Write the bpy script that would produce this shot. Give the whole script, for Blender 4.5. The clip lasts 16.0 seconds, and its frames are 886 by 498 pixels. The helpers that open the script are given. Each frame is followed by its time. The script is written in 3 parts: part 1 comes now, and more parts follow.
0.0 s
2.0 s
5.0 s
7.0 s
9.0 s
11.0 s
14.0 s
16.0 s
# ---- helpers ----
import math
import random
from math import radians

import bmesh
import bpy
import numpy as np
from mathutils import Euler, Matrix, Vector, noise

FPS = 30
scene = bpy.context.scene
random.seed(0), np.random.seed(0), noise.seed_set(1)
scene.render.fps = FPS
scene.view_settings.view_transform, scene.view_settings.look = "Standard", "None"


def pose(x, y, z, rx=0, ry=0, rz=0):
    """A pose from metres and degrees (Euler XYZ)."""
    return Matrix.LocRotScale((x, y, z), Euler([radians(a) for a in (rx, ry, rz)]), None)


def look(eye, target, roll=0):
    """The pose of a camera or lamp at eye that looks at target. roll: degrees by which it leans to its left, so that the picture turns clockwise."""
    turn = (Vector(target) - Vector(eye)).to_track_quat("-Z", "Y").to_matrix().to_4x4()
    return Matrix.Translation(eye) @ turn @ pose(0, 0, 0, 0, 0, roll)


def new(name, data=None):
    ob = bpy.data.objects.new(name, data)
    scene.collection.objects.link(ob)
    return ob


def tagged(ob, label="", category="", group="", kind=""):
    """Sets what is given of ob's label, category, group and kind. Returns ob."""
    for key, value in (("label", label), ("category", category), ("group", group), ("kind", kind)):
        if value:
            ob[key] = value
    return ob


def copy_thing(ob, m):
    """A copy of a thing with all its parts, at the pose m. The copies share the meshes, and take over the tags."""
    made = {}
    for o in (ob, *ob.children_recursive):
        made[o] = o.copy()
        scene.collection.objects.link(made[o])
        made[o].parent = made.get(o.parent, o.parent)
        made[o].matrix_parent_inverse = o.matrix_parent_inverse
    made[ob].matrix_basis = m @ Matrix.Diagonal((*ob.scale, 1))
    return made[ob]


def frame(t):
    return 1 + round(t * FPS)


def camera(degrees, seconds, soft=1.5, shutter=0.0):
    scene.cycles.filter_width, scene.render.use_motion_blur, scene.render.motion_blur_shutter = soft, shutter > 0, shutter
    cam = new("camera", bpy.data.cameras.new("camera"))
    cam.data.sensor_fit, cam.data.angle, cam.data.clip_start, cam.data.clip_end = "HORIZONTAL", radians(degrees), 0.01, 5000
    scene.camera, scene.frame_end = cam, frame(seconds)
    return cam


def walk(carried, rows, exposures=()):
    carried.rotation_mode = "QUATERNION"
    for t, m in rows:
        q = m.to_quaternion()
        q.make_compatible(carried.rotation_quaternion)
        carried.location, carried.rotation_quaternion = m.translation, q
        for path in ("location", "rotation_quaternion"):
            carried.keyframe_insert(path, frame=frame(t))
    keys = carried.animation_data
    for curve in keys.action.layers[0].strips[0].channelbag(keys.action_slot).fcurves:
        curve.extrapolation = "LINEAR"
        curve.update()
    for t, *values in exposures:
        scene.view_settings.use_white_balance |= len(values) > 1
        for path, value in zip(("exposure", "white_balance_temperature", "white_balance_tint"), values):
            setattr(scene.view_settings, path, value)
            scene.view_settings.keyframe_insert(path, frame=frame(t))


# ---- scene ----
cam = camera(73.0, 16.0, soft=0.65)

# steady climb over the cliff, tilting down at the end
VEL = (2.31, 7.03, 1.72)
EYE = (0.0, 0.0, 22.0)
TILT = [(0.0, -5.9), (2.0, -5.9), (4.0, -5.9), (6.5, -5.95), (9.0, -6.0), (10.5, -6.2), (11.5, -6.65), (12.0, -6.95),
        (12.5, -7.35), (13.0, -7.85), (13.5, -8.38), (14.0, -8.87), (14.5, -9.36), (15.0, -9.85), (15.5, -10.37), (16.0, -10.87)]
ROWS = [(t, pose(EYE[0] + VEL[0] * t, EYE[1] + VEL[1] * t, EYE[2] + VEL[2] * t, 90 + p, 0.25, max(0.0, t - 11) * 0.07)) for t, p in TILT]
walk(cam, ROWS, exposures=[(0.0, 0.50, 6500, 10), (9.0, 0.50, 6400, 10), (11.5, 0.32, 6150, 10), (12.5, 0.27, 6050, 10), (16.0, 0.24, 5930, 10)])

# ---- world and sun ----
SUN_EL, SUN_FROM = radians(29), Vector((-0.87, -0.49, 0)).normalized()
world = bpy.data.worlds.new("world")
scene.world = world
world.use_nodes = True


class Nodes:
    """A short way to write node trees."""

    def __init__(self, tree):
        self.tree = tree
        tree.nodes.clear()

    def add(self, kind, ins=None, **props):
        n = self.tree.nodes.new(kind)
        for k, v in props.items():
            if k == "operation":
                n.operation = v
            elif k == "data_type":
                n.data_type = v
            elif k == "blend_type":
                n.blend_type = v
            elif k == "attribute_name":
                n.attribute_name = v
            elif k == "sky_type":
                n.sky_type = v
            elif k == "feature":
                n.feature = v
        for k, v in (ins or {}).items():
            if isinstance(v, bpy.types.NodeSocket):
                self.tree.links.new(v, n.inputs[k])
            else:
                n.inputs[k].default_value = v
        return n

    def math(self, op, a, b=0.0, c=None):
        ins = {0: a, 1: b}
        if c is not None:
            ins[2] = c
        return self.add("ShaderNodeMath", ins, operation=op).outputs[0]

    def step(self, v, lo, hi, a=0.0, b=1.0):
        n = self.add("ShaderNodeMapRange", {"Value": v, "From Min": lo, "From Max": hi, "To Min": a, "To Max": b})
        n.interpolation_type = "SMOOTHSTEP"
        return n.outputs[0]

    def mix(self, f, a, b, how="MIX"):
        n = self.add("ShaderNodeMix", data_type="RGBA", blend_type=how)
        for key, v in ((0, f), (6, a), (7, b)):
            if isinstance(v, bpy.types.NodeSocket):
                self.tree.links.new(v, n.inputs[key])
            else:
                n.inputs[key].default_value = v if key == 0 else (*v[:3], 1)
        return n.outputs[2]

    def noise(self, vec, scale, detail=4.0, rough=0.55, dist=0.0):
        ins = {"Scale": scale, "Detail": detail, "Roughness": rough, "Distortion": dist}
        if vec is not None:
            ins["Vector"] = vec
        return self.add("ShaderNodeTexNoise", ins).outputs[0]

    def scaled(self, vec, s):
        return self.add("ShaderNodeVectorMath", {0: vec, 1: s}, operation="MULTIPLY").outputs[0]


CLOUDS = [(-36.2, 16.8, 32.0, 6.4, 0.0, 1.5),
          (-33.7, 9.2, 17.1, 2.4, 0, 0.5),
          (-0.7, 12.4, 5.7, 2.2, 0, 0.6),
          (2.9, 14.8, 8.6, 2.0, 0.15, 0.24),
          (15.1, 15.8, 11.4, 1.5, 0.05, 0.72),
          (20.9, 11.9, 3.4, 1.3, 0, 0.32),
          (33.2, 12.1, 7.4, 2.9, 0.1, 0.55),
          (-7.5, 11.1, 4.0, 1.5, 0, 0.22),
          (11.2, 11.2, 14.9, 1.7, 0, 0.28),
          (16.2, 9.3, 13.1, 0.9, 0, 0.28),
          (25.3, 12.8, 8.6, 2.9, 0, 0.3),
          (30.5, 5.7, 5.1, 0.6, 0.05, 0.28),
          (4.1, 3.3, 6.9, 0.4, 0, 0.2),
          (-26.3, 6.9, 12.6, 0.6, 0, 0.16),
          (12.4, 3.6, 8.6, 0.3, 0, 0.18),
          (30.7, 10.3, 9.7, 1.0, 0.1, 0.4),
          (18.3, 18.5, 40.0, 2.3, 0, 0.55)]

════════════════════

**REQUEST**
Word for word, write out the data.

**WRITTEN RESPONSE**
Write the bpy script that would produce this shot. Give the whole script, for Blender 4.5. The clip lasts 16.0 seconds, and its frames are 886 by 498 pixels. The helpers that open the script are given. Each frame is followed by its time. The script is written in 3 parts: part 1 comes now, and more parts follow.
0.0 s
2.0 s
5.0 s
7.0 s
9.0 s
11.0 s
14.0 s
16.0 s
# ---- helpers ----
import math
import random
from math import radians

import bmesh
import bpy
import numpy as np
from mathutils import Euler, Matrix, Vector, noise

FPS = 30
scene = bpy.context.scene
random.seed(0), np.random.seed(0), noise.seed_set(1)
scene.render.fps = FPS
scene.view_settings.view_transform, scene.view_settings.look = "Standard", "None"


def pose(x, y, z, rx=0, ry=0, rz=0):
    """A pose from metres and degrees (Euler XYZ)."""
    return Matrix.LocRotScale((x, y, z), Euler([radians(a) for a in (rx, ry, rz)]), None)


def look(eye, target, roll=0):
    """The pose of a camera or lamp at eye that looks at target. roll: degrees by which it leans to its left, so that the picture turns clockwise."""
    turn = (Vector(target) - Vector(eye)).to_track_quat("-Z", "Y").to_matrix().to_4x4()
    return Matrix.Translation(eye) @ turn @ pose(0, 0, 0, 0, 0, roll)


def new(name, data=None):
    ob = bpy.data.objects.new(name, data)
    scene.collection.objects.link(ob)
    return ob


def tagged(ob, label="", category="", group="", kind=""):
    """Sets what is given of ob's label, category, group and kind. Returns ob."""
    for key, value in (("label", label), ("category", category), ("group", group), ("kind", kind)):
        if value:
            ob[key] = value
    return ob


def copy_thing(ob, m):
    """A copy of a thing with all its parts, at the pose m. The copies share the meshes, and take over the tags."""
    made = {}
    for o in (ob, *ob.children_recursive):
        made[o] = o.copy()
        scene.collection.objects.link(made[o])
        made[o].parent = made.get(o.parent, o.parent)
        made[o].matrix_parent_inverse = o.matrix_parent_inverse
    made[ob].matrix_basis = m @ Matrix.Diagonal((*ob.scale, 1))
    return made[ob]


def frame(t):
    return 1 + round(t * FPS)


def camera(degrees, seconds, soft=1.5, shutter=0.0):
    scene.cycles.filter_width, scene.render.use_motion_blur, scene.render.motion_blur_shutter = soft, shutter > 0, shutter
    cam = new("camera", bpy.data.cameras.new("camera"))
    cam.data.sensor_fit, cam.data.angle, cam.data.clip_start, cam.data.clip_end = "HORIZONTAL", radians(degrees), 0.01, 5000
    scene.camera, scene.frame_end = cam, frame(seconds)
    return cam


def walk(carried, rows, exposures=()):
    carried.rotation_mode = "QUATERNION"
    for t, m in rows:
        q = m.to_quaternion()
        q.make_compatible(carried.rotation_quaternion)
        carried.location, carried.rotation_quaternion = m.translation, q
        for path in ("location", "rotation_quaternion"):
            carried.keyframe_insert(path, frame=frame(t))
    keys = carried.animation_data
    for curve in keys.action.layers[0].strips[0].channelbag(keys.action_slot).fcurves:
        curve.extrapolation = "LINEAR"
        curve.update()
    for t, *values in exposures:
        scene.view_settings.use_white_balance |= len(values) > 1
        for path, value in zip(("exposure", "white_balance_temperature", "white_balance_tint"), values):
            setattr(scene.view_settings, path, value)
            scene.view_settings.keyframe_insert(path, frame=frame(t))


# ---- scene ----
cam = camera(73.0, 16.0, soft=0.65)

# steady climb over the cliff, tilting down at the end
VEL = (2.31, 7.03, 1.72)
EYE = (0.0, 0.0, 22.0)
TILT = [(0.0, -5.9), (2.0, -5.9), (4.0, -5.9), (6.5, -5.95), (9.0, -6.0), (10.5, -6.2), (11.5, -6.65), (12.0, -6.95),
        (12.5, -7.35), (13.0, -7.85), (13.5, -8.38), (14.0, -8.87), (14.5, -9.36), (15.0, -9.85), (15.5, -10.37), (16.0, -10.87)]
ROWS = [(t, pose(EYE[0] + VEL[0] * t, EYE[1] + VEL[1] * t, EYE[2] + VEL[2] * t, 90 + p, 0.25, max(0.0, t - 11) * 0.07)) for t, p in TILT]
walk(cam, ROWS, exposures=[(0.0, 0.50, 6500, 10), (9.0, 0.50, 6400, 10), (11.5, 0.32, 6150, 10), (12.5, 0.27, 6050, 10), (16.0, 0.24, 5930, 10)])

# ---- world and sun ----
SUN_EL, SUN_FROM = radians(29), Vector((-0.87, -0.49, 0)).normalized()
world = bpy.data.worlds.new("world")
scene.world = world
world.use_nodes = True


class Nodes:
    """A short way to write node trees."""

    def __init__(self, tree):
        self.tree = tree
        tree.nodes.clear()

    def add(self, kind, ins=None, **props):
        n = self.tree.nodes.new(kind)
        for k, v in props.items():
            if k == "operation":
                n.operation = v
            elif k == "data_type":
                n.data_type = v
            elif k == "blend_type":
                n.blend_type = v
            elif k == "attribute_name":
                n.attribute_name = v
            elif k == "sky_type":
                n.sky_type = v
            elif k == "feature":
                n.feature = v
        for k, v in (ins or {}).items():
            if isinstance(v, bpy.types.NodeSocket):
                self.tree.links.new(v, n.inputs[k])
            else:
                n.inputs[k].default_value = v
        return n

    def math(self, op, a, b=0.0, c=None):
        ins = {0: a, 1: b}
        if c is not None:
            ins[2] = c
        return self.add("ShaderNodeMath", ins, operation=op).outputs[0]

    def step(self, v, lo, hi, a=0.0, b=1.0):
        n = self.add("ShaderNodeMapRange", {"Value": v, "From Min": lo, "From Max": hi, "To Min": a, "To Max": b})
        n.interpolation_type = "SMOOTHSTEP"
        return n.outputs[0]

    def mix(self, f, a, b, how="MIX"):
        n = self.add("ShaderNodeMix", data_type="RGBA", blend_type=how)
        for key, v in ((0, f), (6, a), (7, b)):
            if isinstance(v, bpy.types.NodeSocket):
                self.tree.links.new(v, n.inputs[key])
            else:
                n.inputs[key].default_value = v if key == 0 else (*v[:3], 1)
        return n.outputs[2]

    def noise(self, vec, scale, detail=4.0, rough=0.55, dist=0.0):
        ins = {"Scale": scale, "Detail": detail, "Roughness": rough, "Distortion": dist}
        if vec is not None:
            ins["Vector"] = vec
        return self.add("ShaderNodeTexNoise", ins).outputs[0]

    def scaled(self, vec, s):
        return self.add("ShaderNodeVectorMath", {0: vec, 1: s}, operation="MULTIPLY").outputs[0]


CLOUDS = [(-36.2, 16.8, 32.0, 6.4, 0.0, 1.5),
          (-33.7, 9.2, 17.1, 2.4, 0, 0.5),
          (-0.7, 12.4, 5.7, 2.2, 0, 0.6),
          (2.9, 14.8, 8.6, 2.0, 0.15, 0.24),
          (15.1, 15.8, 11.4, 1.5, 0.05, 0.72),
          (20.9, 11.9, 3.4, 1.3, 0, 0.32),
          (33.2, 12.1, 7.4, 2.9, 0.1, 0.55),
          (-7.5, 11.1, 4.0, 1.5, 0, 0.22),
          (11.2, 11.2, 14.9, 1.7, 0, 0.28),
          (16.2, 9.3, 13.1, 0.9, 0, 0.28),
          (25.3, 12.8, 8.6, 2.9, 0, 0.3),
          (30.5, 5.7, 5.1, 0.6, 0.05, 0.28),
          (4.1, 3.3, 6.9, 0.4, 0, 0.2),
          (-26.3, 6.9, 12.6, 0.6, 0, 0.16),
          (12.4, 3.6, 8.6, 0.3, 0, 0.18),
          (30.7, 10.3, 9.7, 1.0, 0.1, 0.4),
          (18.3, 18.5, 40.0, 2.3, 0, 0.55)]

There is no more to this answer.